[START DATASET EXCERPT]

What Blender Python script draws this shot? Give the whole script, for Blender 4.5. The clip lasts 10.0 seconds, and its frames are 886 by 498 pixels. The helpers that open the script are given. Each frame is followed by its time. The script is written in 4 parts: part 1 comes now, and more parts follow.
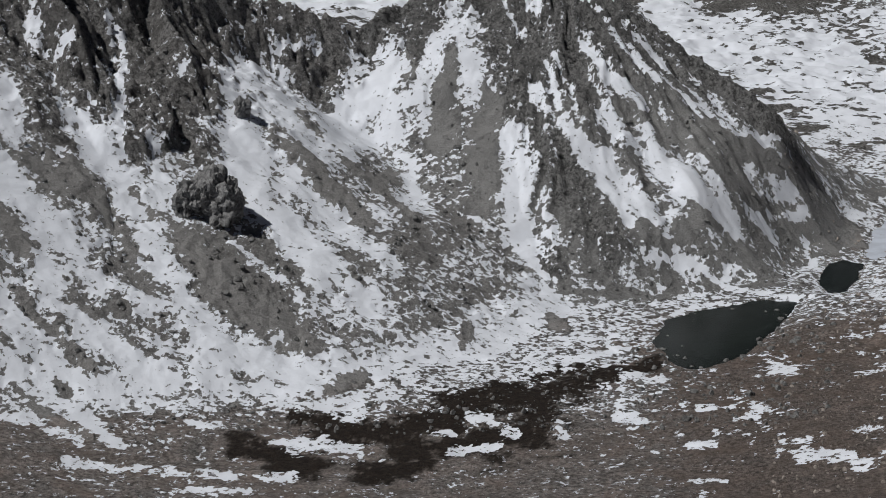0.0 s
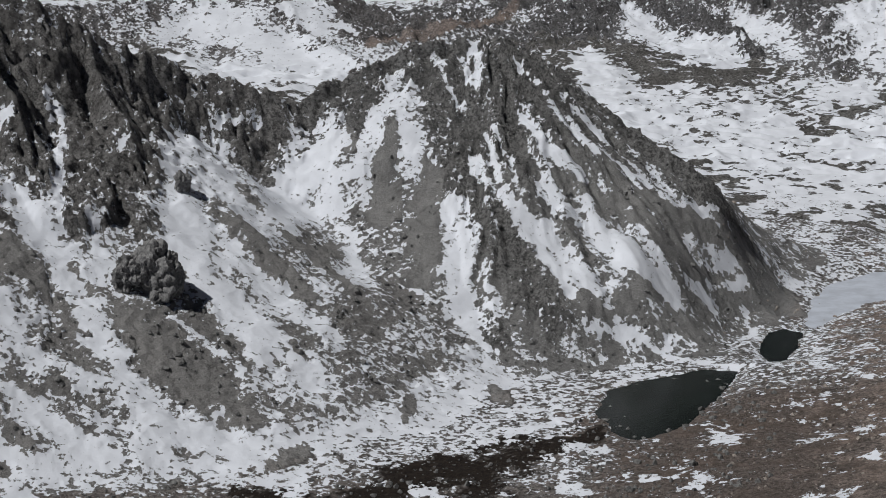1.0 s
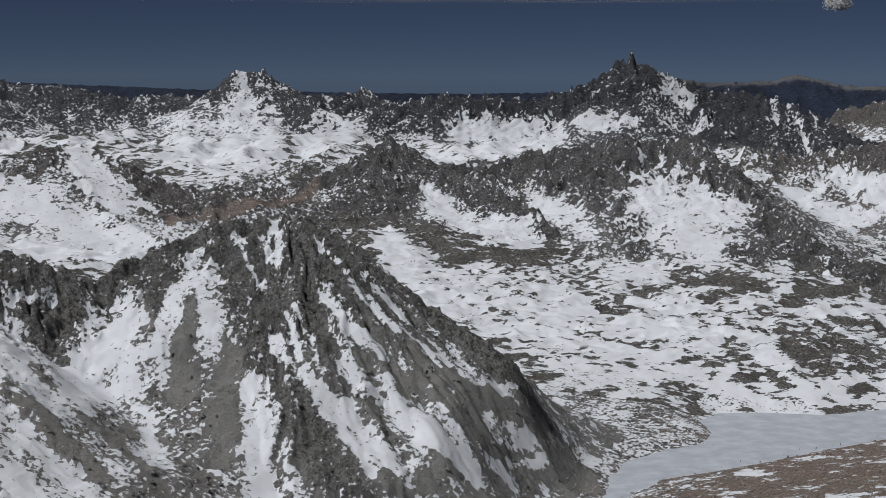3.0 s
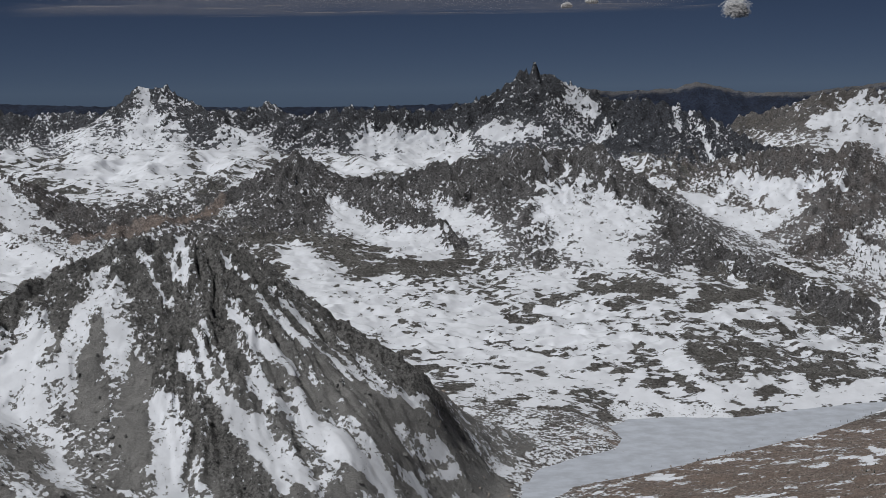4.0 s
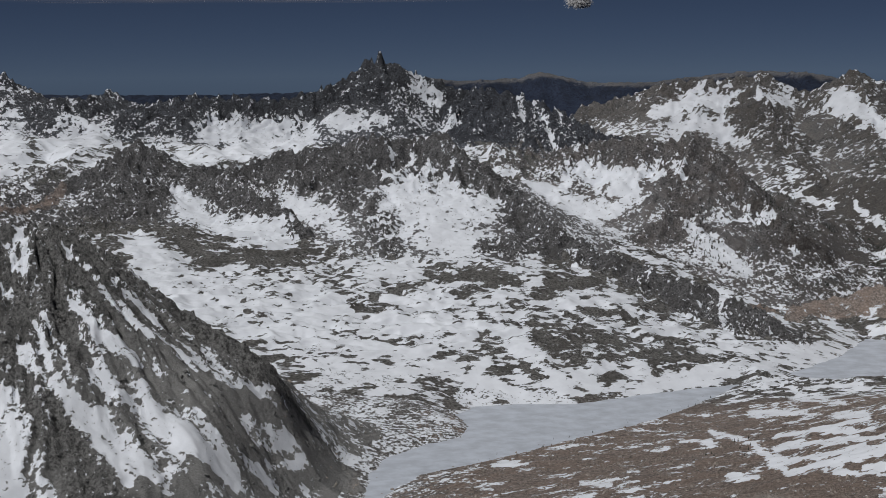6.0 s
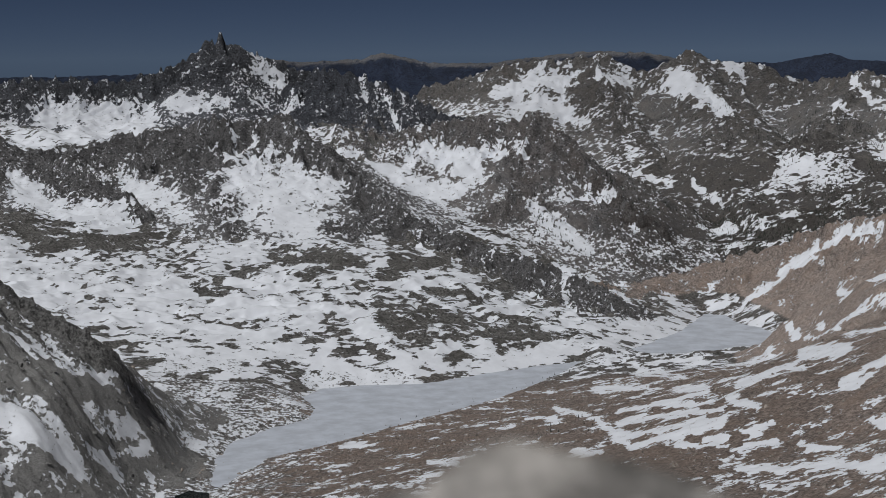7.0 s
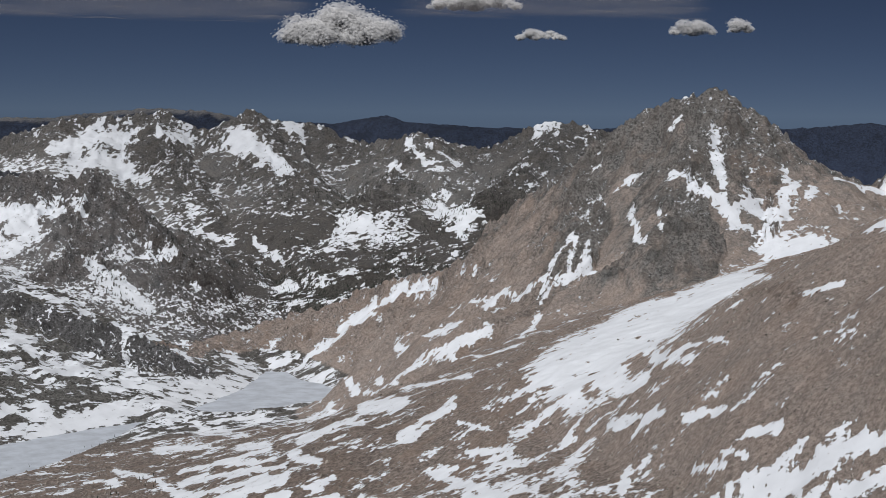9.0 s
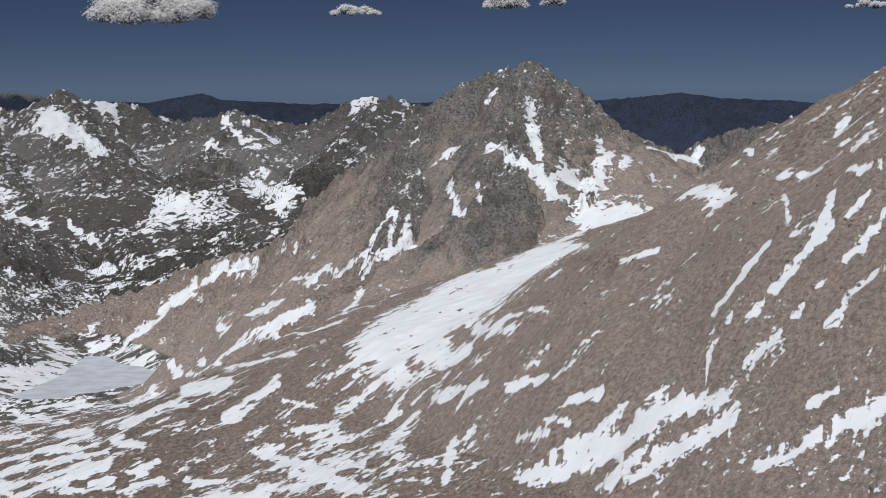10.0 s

[END DATASET EXCERPT]

> **WHAT YOU WILL DO**
Set the data above down again exactly as given, with no pictures.

> **SOLUTION BELOW**
What Blender Python script draws this shot? Give the whole script, for Blender 4.5. The clip lasts 10.0 seconds, and its frames are 886 by 498 pixels. The helpers that open the script are given. Each frame is followed by its time. The script is written in 4 parts: part 1 comes now, and more parts follow.
0.0 s
1.0 s
3.0 s
4.0 s
6.0 s
7.0 s
9.0 s
10.0 s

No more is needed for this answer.